Set task
The lines to reproduce run from the first one through the line containing "what is given". Reproduce them exactly.

== Data for processing ==

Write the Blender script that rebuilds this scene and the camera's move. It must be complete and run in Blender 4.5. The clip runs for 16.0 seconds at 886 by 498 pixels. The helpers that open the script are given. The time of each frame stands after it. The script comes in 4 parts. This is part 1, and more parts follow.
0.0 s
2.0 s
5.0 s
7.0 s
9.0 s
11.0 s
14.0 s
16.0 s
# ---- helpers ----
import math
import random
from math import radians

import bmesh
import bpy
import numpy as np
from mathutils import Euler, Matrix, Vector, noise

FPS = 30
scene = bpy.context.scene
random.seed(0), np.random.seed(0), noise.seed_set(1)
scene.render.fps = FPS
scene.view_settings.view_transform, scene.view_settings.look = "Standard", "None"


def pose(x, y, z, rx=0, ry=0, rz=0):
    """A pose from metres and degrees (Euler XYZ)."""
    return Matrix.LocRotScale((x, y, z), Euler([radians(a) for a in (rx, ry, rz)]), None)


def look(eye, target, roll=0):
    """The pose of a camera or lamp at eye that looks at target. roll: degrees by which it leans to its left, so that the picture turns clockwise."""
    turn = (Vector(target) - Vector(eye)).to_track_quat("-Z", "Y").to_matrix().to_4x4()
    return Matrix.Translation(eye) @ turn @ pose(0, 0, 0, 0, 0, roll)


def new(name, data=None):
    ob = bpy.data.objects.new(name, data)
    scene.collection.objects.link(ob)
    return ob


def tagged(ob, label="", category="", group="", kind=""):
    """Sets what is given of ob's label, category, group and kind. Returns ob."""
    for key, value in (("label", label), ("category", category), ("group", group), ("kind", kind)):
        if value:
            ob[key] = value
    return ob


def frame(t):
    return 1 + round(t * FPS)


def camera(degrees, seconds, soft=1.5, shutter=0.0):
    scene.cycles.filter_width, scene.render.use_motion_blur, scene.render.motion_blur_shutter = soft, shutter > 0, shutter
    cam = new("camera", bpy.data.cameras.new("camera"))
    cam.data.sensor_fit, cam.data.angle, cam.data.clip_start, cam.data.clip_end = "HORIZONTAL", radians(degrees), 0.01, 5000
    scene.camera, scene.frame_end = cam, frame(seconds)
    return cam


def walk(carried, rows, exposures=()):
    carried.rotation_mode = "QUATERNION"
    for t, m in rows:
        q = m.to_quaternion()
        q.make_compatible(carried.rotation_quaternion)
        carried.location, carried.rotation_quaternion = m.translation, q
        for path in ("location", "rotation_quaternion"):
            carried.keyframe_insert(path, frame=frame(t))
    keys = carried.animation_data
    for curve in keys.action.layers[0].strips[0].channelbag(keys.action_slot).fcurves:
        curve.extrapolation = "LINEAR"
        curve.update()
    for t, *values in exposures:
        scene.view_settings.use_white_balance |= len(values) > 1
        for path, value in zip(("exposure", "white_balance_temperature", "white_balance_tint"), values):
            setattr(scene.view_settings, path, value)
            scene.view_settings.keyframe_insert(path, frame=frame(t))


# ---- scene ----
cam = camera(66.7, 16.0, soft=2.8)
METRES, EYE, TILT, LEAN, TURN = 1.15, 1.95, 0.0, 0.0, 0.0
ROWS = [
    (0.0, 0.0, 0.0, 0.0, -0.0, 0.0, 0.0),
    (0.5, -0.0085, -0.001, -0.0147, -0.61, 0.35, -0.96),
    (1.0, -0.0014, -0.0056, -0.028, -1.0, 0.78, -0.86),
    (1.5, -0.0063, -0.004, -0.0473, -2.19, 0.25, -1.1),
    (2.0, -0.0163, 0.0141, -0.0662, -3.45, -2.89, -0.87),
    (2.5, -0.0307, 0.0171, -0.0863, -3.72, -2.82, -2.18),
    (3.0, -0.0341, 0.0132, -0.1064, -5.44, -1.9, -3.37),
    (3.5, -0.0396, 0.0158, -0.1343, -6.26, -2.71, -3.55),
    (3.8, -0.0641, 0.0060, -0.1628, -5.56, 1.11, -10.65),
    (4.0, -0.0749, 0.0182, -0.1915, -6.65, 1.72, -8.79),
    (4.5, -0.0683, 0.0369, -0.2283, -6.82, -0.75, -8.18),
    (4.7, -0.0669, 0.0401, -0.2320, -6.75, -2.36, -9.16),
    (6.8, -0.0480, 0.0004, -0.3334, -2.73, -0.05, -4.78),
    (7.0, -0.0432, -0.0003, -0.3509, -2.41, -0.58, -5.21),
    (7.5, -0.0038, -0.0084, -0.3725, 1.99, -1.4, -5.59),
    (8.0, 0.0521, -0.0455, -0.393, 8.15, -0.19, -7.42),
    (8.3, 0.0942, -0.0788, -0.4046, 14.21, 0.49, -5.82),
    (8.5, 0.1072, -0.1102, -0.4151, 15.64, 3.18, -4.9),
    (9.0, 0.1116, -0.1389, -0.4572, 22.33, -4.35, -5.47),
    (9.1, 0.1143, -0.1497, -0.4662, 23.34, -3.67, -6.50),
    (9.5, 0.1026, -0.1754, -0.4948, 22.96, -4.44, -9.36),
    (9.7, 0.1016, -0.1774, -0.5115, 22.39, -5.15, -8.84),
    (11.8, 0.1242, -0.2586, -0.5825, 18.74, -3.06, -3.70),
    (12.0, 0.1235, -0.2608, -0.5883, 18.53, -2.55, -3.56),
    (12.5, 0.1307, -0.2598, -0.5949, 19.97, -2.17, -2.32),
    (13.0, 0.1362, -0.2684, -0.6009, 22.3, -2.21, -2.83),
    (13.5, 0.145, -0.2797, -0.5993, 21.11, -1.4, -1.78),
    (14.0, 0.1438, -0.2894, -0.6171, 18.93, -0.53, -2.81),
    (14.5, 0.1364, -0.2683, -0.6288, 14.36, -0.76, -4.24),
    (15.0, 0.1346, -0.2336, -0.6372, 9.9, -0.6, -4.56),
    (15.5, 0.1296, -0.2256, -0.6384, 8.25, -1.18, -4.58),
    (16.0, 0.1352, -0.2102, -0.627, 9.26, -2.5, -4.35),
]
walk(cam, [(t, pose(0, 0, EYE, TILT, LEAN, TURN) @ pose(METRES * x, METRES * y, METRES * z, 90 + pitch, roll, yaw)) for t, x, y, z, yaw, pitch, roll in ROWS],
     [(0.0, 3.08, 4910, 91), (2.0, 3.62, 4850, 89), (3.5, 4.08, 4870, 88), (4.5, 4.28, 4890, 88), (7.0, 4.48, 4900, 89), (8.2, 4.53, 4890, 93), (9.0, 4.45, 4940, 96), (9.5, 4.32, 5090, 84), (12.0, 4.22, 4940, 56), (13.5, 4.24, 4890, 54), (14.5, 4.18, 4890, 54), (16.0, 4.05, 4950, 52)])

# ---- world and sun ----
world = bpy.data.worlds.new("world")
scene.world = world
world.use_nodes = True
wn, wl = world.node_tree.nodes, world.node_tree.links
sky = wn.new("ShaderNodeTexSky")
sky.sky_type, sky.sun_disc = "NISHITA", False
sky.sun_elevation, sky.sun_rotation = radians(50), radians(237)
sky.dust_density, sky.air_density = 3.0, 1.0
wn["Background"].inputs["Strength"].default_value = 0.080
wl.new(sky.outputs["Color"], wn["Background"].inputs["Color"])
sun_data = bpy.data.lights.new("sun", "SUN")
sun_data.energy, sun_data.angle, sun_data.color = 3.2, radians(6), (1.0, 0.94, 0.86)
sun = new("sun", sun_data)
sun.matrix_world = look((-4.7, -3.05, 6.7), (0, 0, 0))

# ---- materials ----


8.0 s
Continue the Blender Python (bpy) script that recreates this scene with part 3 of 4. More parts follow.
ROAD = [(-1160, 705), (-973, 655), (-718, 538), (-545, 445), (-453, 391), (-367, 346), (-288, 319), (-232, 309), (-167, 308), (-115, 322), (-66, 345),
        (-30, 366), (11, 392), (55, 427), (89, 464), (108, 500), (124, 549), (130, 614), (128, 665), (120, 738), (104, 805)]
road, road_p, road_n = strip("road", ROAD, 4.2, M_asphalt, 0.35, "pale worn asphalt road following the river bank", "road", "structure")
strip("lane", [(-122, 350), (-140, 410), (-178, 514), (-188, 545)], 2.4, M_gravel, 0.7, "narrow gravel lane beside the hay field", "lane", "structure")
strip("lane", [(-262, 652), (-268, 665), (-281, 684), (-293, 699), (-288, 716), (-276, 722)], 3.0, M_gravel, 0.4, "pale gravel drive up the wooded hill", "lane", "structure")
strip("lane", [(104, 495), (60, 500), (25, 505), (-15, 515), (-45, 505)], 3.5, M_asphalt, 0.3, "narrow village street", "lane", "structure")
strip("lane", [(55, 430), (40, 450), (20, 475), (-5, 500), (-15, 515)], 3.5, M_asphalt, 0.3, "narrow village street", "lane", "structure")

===

Reply to the exercise
Write the Blender script that rebuilds this scene and the camera's move. It must be complete and run in Blender 4.5. The clip runs for 16.0 seconds at 886 by 498 pixels. The helpers that open the script are given. The time of each frame stands after it. The script comes in 4 parts. This is part 1, and more parts follow.
0.0 s
2.0 s
5.0 s
7.0 s
9.0 s
11.0 s
14.0 s
16.0 s
# ---- helpers ----
import math
import random
from math import radians

import bmesh
import bpy
import numpy as np
from mathutils import Euler, Matrix, Vector, noise

FPS = 30
scene = bpy.context.scene
random.seed(0), np.random.seed(0), noise.seed_set(1)
scene.render.fps = FPS
scene.view_settings.view_transform, scene.view_settings.look = "Standard", "None"


def pose(x, y, z, rx=0, ry=0, rz=0):
    """A pose from metres and degrees (Euler XYZ)."""
    return Matrix.LocRotScale((x, y, z), Euler([radians(a) for a in (rx, ry, rz)]), None)


def look(eye, target, roll=0):
    """The pose of a camera or lamp at eye that looks at target. roll: degrees by which it leans to its left, so that the picture turns clockwise."""
    turn = (Vector(target) - Vector(eye)).to_track_quat("-Z", "Y").to_matrix().to_4x4()
    return Matrix.Translation(eye) @ turn @ pose(0, 0, 0, 0, 0, roll)


def new(name, data=None):
    ob = bpy.data.objects.new(name, data)
    scene.collection.objects.link(ob)
    return ob


def tagged(ob, label="", category="", group="", kind=""):
    """Sets what is given of ob's label, category, group and kind. Returns ob."""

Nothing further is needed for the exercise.